The aftermath of recent flooding in various counties is alarming as people blame mother nature for our own mistakes and greed.
Global warming may have something to do with flooding, but human actions and greed have played a bigger part.
Many are perplexed at the level of flooding in Nairobi and Narok. There is no reason to be puzzled; the chickens are coming home to roost. Effects of years of poor planning, neglect of the environment and unsustainable development are beginning to register.
Better get used as this is likely to be the norm. These floods have not yet claimed life in a big scale but its only a matter of time. We are reaping where we have so carelessly sowed; sleepwalking down a road to assured destruction.
In ideal situation, the arrival of the rainy season should be good news and/or omen to farmers countrywide. However, this year, this portends gloom.
Over the past few years, we have experienced severe floods and other natural disasters.

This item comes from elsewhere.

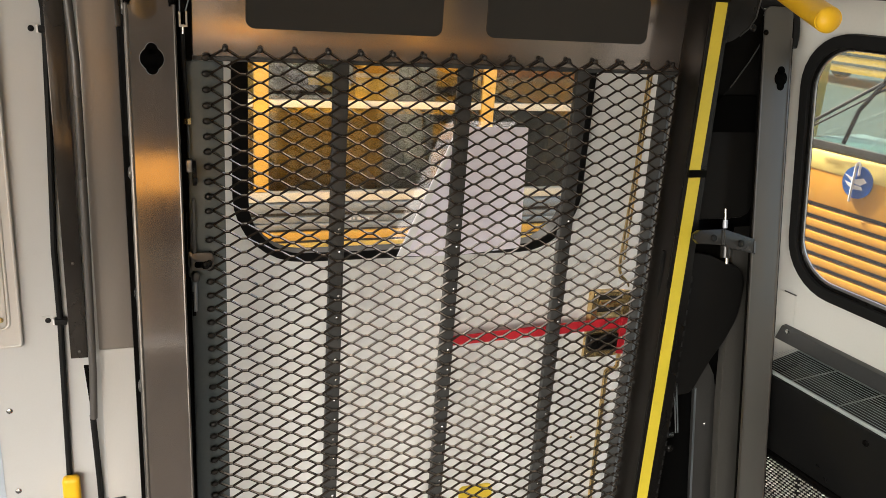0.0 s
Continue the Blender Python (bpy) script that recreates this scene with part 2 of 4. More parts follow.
def slab(bm, outline, y0, y1, bevel=0.0):
    """A flat plate with the given x-z outline, from y0 to y1."""
    old = set(bm.faces) if bevel else ()
    f = [bm.verts.new((x, y0, z)) for x, z in outline]
    b = [bm.verts.new((x, y1, z)) for x, z in outline]
    n = len(f)
    faces = [bm.faces.new(f), bm.faces.new(b[::-1])]
    faces += [bm.faces.new((f[i], b[i], b[(i + 1) % n], f[(i + 1) % n])) for i in range(n)]
    bmesh.ops.recalc_face_normals(bm, faces=faces)
    if bevel:
        es = [e for e in faces[0].edges] + [e for e in faces[1].edges]
        bmesh.ops.bevel(bm, geom=es, offset=bevel, segments=2, affect="EDGES", profile=0.6)
        keep_flat(bm, old)
    return bm


def ring(bm, outer, inner, y0, y1):
    """A frame between two outlines with as many points each."""
    vs = [[bm.verts.new((x, y, z)) for x, z in o] for o in (outer, inner) for y in (y0, y1)]
    of, ob, nf, nb = vs
    n = len(of)
    faces = []
    for i in range(n):
        j = (i + 1) % n
        faces += [bm.faces.new((of[i], of[j], nf[j], nf[i])), bm.faces.new((ob[i], nb[i], nb[j], ob[j])),
                  bm.faces.new((of[i], ob[i], ob[j], of[j])), bm.faces.new((nf[i], nf[j], nb[j], nb[i]))]
    bmesh.ops.recalc_face_normals(bm, faces=faces)
    return bm


def holed(bm, x0, x1, z0, z1, hole, y0, y1):
    """A wall panel with one rounded opening."""
    n = len(hole)
    cx = sum(p[0] for p in hole) / n
    cz = sum(p[1] for p in hole) / n
    outer = []
    for x, z in hole:
        dx, dz = x - cx, z - cz
        s = min(((x1 if dx > 0 else x0) - cx) / dx if abs(dx) > 1e-6 else 1e9, ((z1 if dz > 0 else z0) - cz) / dz if abs(dz) > 1e-6 else 1e9)
        outer.append([cx + dx * s, cz + dz * s])
    for px, pz in ((x0, z0), (x0, z1), (x1, z0), (x1, z1)):
        k = min(range(n), key=lambda i: (outer[i][0] - px) ** 2 + (outer[i][1] - pz) ** 2)
        outer[k] = [px, pz]
    return ring(bm, outer, hole, y0, y1)


def mesh_ob(name, bm, material, smooth=True):
    me = bpy.data.meshes.new(name)
    bm.normal_update()
    bm.to_mesh(me)
    bm.free()
    me.materials.append(material)
    if smooth:
        plain = me.attributes.get("flat")
        for p in me.polygons:
            p.use_smooth = not (plain and plain.data[p.index].value)
        me.set_sharp_from_angle(angle=radians(35))
    return new(name, me)


def part(name, bm, material, parent, label=""):
    ob = mesh_ob(name, bm, material)
    ob.parent = parent
    return tagged(ob, label=label)


def B():
    bm = bmesh.new()
    bm.faces.layers.int.new("flat")
    return bm


def empty(name, m=None):
    ob = new(name)
    ob.empty_display_size = 0.1
    if m is not None:
        ob.matrix_world = m
    return ob


def screw(name, at, material, parent, r=0.005, axis="y"):
    bm = B()
    g = bmesh.ops.create_uvsphere(bm, u_segments=10, v_segments=6, radius=r)
    bmesh.ops.scale(bm, vec=(1, 0.45, 1), verts=g["verts"])
    box(bm, -r * 0.6, r * 0.6, -r * 0.5, -r * 0.38, -r * 0.12, r * 0.12)
    ob = part(name, bm, material, parent)
    ob.location = at
    return ob

# ---- setting: the shell of the bus ----
Y_WALL, Y_FAR, X_FRONT, Z_TOP = 0.30, -2.05, -4.2, 1.98


def structure(name, bm, material, label, category):
    return tagged(mesh_ob(name, bm, material), label, category, kind="structure")


structure("floor", box(B(), X_FRONT, 1.56, Y_FAR, Y_WALL + 0.06, -0.05, 0.0), FLOORMAT, "dark ribbed rubber bus floor", "floor")
structure("ceiling", box(B(), X_FRONT, 1.56, Y_FAR - 0.05, Y_WALL + 0.06, Z_TOP, Z_TOP + 0.04), CEILMAT, "off-white painted metal bus ceiling", "ceiling")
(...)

But too often, our response at county or national level, to these disasters has been chaotic and reactive after we are hit. Through floods, we have lost lives and property worth millions destroyed completely.
Because changes in the climate and weather patterns are constant; adequate awareness and preparation is urgently now needed for the unexpected but the planning should, like the weather pattern, be constant.
While it is vital to have mechanisms for urgent fixes to address unexpected tragedies, it is worth exploring more long-term ideas and planning better response to disasters, especially floods that are increasingly becoming a perennial problem.
The yester years, floods and other recent tragedies like collapsed buildings in Nairobi, fire tragedies in slums and cholera outbreaks due to torrential rain and/or poor hygiene have consistently proved disastrously how we are always caught off guard, precisely because we have failed to learn from our past mistakes as a people and get things right.
One expert in minister of Water and Irrigation once put it that people living in swamps should leave before the swamp swallows them, then the government should be or have thought of solving the massive housing problems especially in and around the places like Budalang'i, Narok and cities like Nairobi that have been experiencing this menace. It is unwise to limit the effects of floods to displacement of people from their homes. The implications of heavy rains and flooding goes beyond a temporary housing inconvenience.
But it has consistently destroyed crops; disrupted food production and, ultimately, caused food shortage. The government should prioritise disaster risk reduction in its plans and critically make funds available for emergency response because lack of funding greatly impedes quick response. The Ministry of Water and Irrigation and National Environmental Management (Nema) should take a key role in carving a sustainable flood management strategy for the nation and enforce it.
-Mr Onyango is an advocate of High Court of Kenya.